The location of your home is also important here. If the property is in an area that experiences a lot of crime or natural disasters, for example, then it is going to be more expensive to insure the home than it would be if the home was in a different area. If your possessions are especially valuable or you have a very wide variety of possessions that may need to be replaced, then your insurance is going to cost more than it would if this wasn’t the case.
Insuring Your Home
Homeowners insurance is both helpful to have and of vital importance in some cases. Taking out homeowners insurance may be necessary for you if you want to take out a mortgage, for example. It is highly recommended in any case, as it can cover you against the substantial costs associated with replacing or repairing parts of your home or your possessions, in the event that you experience some type of calamity or disaster that causes damage or destruction to your property.
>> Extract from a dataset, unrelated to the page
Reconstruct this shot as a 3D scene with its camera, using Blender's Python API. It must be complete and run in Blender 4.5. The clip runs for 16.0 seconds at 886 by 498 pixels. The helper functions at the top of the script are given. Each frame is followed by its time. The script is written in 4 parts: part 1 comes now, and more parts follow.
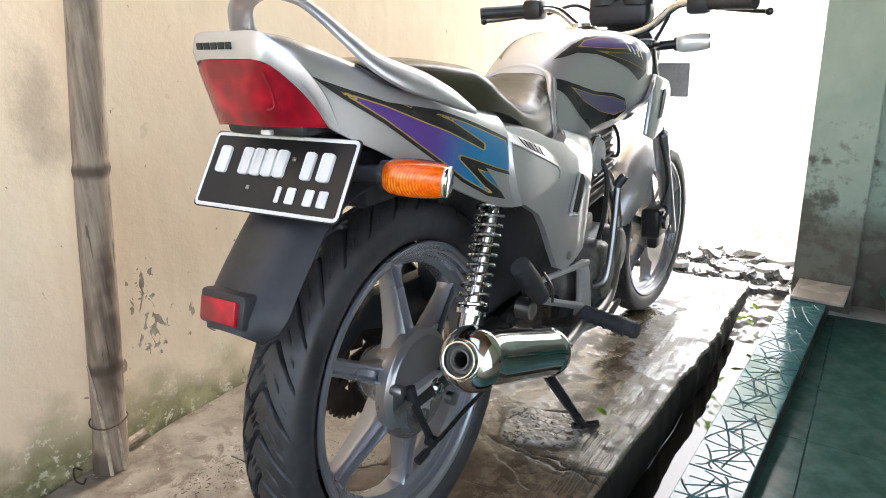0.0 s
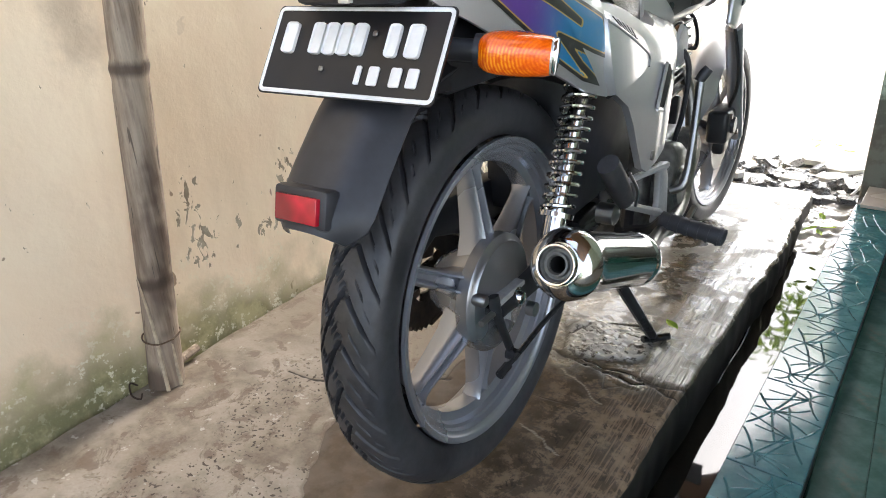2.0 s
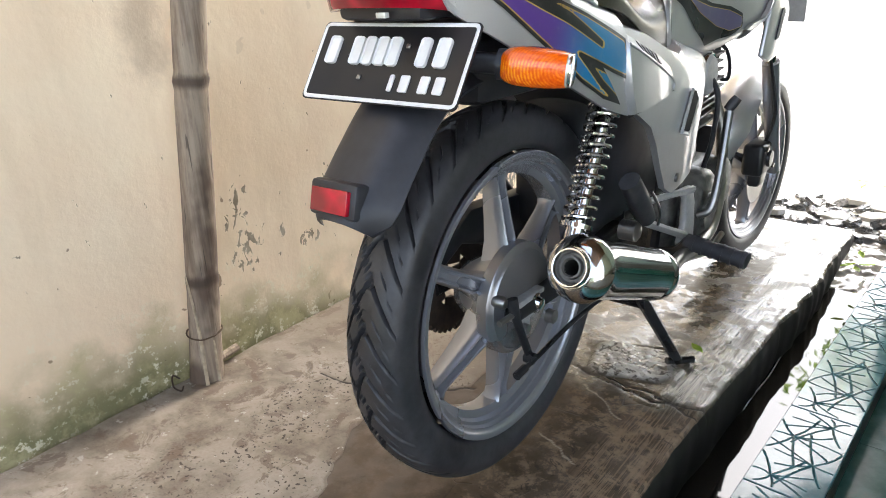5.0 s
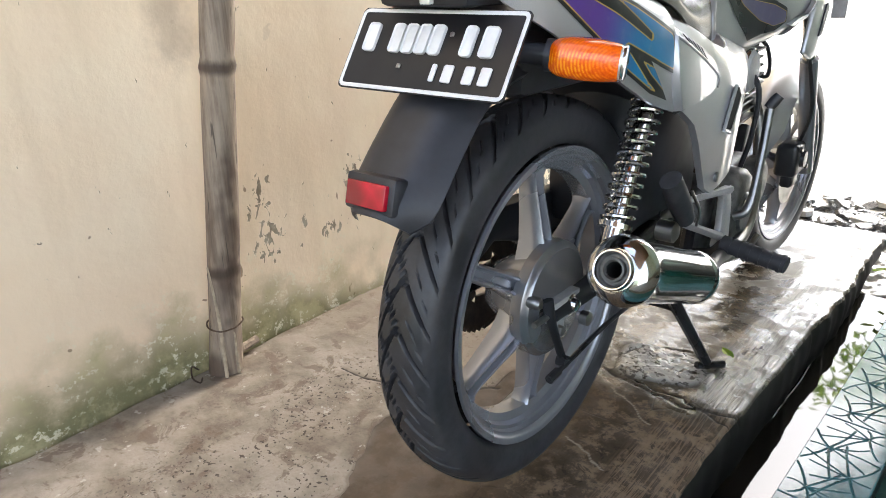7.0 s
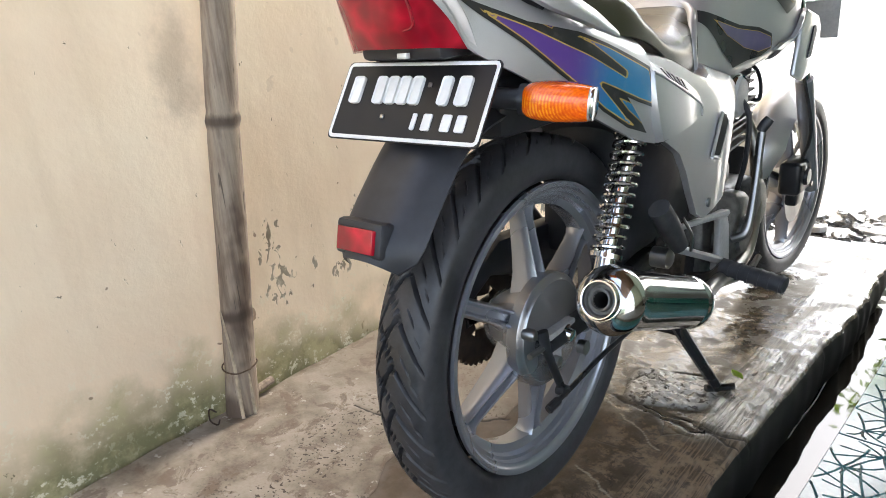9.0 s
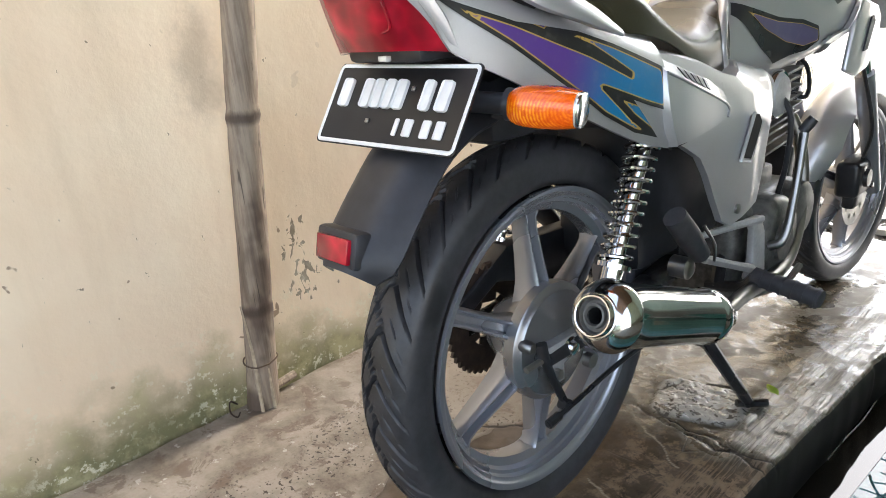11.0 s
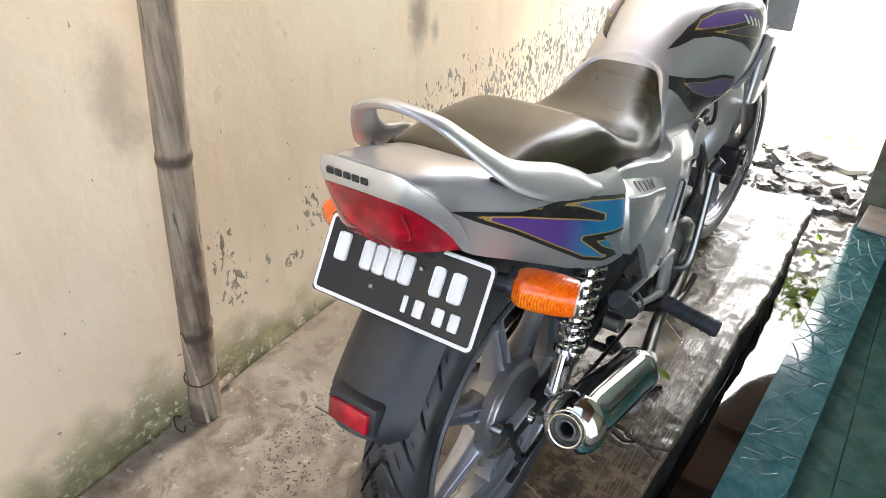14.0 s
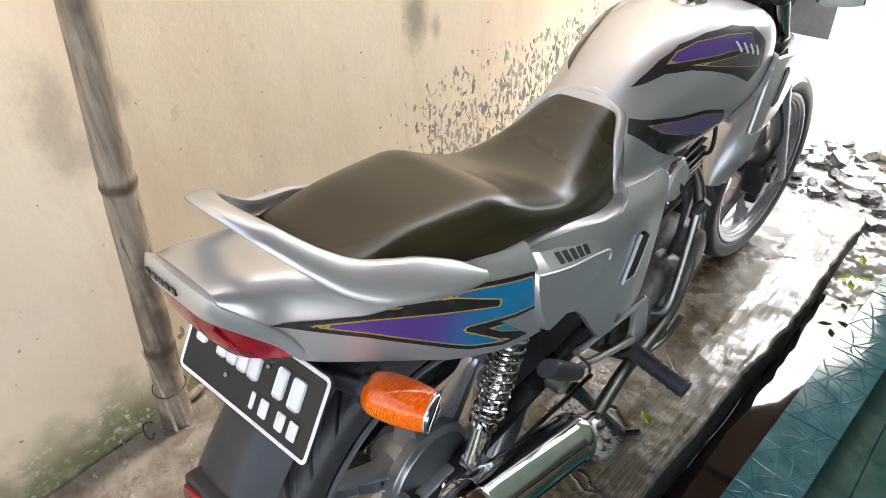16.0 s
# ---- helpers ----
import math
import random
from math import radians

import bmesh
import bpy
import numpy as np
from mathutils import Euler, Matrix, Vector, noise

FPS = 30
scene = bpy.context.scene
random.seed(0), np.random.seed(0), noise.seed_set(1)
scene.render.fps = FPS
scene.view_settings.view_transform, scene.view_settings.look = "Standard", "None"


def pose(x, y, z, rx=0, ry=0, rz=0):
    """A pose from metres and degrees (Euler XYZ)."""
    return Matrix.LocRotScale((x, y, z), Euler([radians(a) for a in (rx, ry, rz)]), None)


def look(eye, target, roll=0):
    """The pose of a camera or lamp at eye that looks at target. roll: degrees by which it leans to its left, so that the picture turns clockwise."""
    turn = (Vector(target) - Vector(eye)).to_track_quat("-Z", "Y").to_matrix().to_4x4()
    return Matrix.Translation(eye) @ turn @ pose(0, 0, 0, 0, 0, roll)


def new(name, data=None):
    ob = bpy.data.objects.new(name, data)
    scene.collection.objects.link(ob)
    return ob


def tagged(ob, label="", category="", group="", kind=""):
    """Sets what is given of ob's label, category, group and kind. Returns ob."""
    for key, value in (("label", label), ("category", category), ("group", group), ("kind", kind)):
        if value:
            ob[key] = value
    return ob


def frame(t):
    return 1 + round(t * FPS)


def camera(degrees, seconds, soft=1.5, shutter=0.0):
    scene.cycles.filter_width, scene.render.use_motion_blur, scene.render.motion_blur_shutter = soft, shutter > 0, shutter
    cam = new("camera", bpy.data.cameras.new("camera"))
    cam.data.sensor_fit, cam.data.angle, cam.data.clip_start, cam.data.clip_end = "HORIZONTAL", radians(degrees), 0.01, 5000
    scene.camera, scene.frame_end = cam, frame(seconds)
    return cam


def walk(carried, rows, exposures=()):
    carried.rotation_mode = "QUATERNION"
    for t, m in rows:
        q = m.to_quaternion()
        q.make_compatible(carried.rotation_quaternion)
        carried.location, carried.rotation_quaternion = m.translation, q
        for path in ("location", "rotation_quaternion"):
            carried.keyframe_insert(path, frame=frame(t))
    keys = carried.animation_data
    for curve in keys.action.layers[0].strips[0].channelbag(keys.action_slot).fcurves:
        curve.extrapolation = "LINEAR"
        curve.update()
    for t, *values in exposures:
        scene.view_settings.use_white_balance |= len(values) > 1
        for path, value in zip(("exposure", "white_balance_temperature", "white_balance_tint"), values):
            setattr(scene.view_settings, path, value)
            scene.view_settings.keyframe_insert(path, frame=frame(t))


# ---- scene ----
cam = camera(65.5, 16.0, soft=0.9)
PATH = [
    (0, (0.658, -0.838, 0.922), (-0.377, 0.759, 0.307), -2.0),
    (0.5, (0.638, -0.845, 0.897), (-0.415, 0.705, 0.196), -2.5),
    (1, (0.556, -0.832, 0.874), (-0.512, 0.665, 0.087), -2.5),
    (1.5, (0.528, -0.816, 0.859), (-0.492, 0.686, 0.02), -2.4),
    (2, (0.53, -0.817, 0.86), (-0.516, 0.674, 0.035), -3.3),
    (2.5, (0.528, -0.831, 0.846), (-0.547, 0.615, -0.02), -2.9),
    (3, (0.496, -0.829, 0.828), (-0.519, 0.637, -0.077), -2.0),
    (3.5, (0.492, -0.842, 0.828), (-0.496, 0.665, -0.04), -1.3),
    (4, (0.538, -0.86, 0.837), (-0.49, 0.662, 0.044), -1.1),
    (4.5, (0.589, -0.869, 0.845), (-0.534, 0.617, 0.118), -2.5),
    (4.7, (0.6, -0.867, 0.843), (-0.562, 0.592, 0.122), -2.6),
    (6.8, (0.556, -0.855, 0.836), (-0.622, 0.579, 0.091), -1.3),
    (7, (0.55, -0.856, 0.835), (-0.64, 0.566, 0.088), -1.3),
    (7.5, (0.552, -0.861, 0.841), (-0.682, 0.544, 0.131), -2.2),
    (8, (0.55, -0.849, 0.843), (-0.664, 0.591, 0.17), -3.2),
    (8.2, (0.556, -0.852, 0.849), (-0.67, 0.579, 0.177), -3.6),
    (10.3, (0.662, -0.808, 0.858), (-0.673, 0.536, 0.216), -5.1),
    (10.5, (0.66, -0.793, 0.858), (-0.698, 0.523, 0.208), -5.2),
    (11, (0.653, -0.75, 0.863), (-0.741, 0.513, 0.183), -5.3),
    (11.5, (0.653, -0.726, 0.864), (-0.744, 0.529, 0.175), -5.6),
    (12, (0.649, -0.739, 0.864), (-0.75, 0.515, 0.178), -4.8),
    (12.5, (0.647, -0.788, 0.873), (-0.723, 0.522, 0.234), -3.0),
    (13, (0.62, -0.843, 0.874), (-0.669, 0.547, 0.236), -1.3),
    (13.5, (0.521, -0.793, 0.995), (-0.575, 0.644, 0.138), 1.2),
    (14, (0.454, -0.758, 1.26), (-0.511, 0.597, 0.15), -1.0),
    (14.5, (0.437, -0.785, 1.346), (-0.393, 0.637, 0.209), -1.5),
    (15, (0.46, -0.769, 1.358), (-0.406, 0.632, 0.223), -2.7),
    (15.5, (0.53, -0.618, 1.353), (-0.491, 0.644, 0.185), -2.6),
    (16, (0.567, -0.459, 1.348), (-0.542, 0.677, 0.131), -3.5),
]
walk(cam, [(t, look(eye, target, roll)) for t, eye, target, roll in PATH])

# ---- light ----
world = bpy.data.worlds.new("sky")
scene.world = world
world.use_nodes = True
wn = world.node_tree.nodes
wl = world.node_tree.links
sky = wn.new("ShaderNodeTexSky")
sky.sky_type = 'NISHITA'
sky.sun_disc = False
sky.sun_elevation = radians(50)
sky.sun_rotation = radians(10)
sky.dust_density = 3.0
grey = wn.new("ShaderNodeRGBToBW")
haze = wn.new("ShaderNodeMix")
haze.data_type = 'RGBA'
haze.inputs[0].default_value = 0.46
wl.new(sky.outputs[0], grey.inputs[0])
wl.new(sky.outputs[0], haze.inputs[6])
wl.new(grey.outputs[0], haze.inputs[7])
wl.new(haze.outputs[2], wn["Background"].inputs[0])
wn["Background"].inputs[1].default_value = 0.15

sun = bpy.data.lights.new("sun", 'SUN')
sun.energy, sun.angle, sun.color = 1.3, radians(30), (1.0, 0.96, 0.9)
sun_ob = new("sun", sun)
sun_ob.matrix_world = look((0.75, 4.2, 5.0), (0, 0, 0))
scene.view_settings.exposure = 2.97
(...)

There are many different types of homeowners insurance that are available, and they vary in terms of how much damage they can cover, as well as the different types of coverage that they offer. Some homeowners insurance policies can also cover you against other types of damages, such as liability coverage. This type of insurance is worth having if you are especially likely to have a lawsuit filed against you for some particular reason. You can also take out extra policies for coverage against particular types of natural disasters if it is especially likely to be a problem for you in the area that you live in. Homeowners insurance can be as limited or comprehensive as you choose for it to be.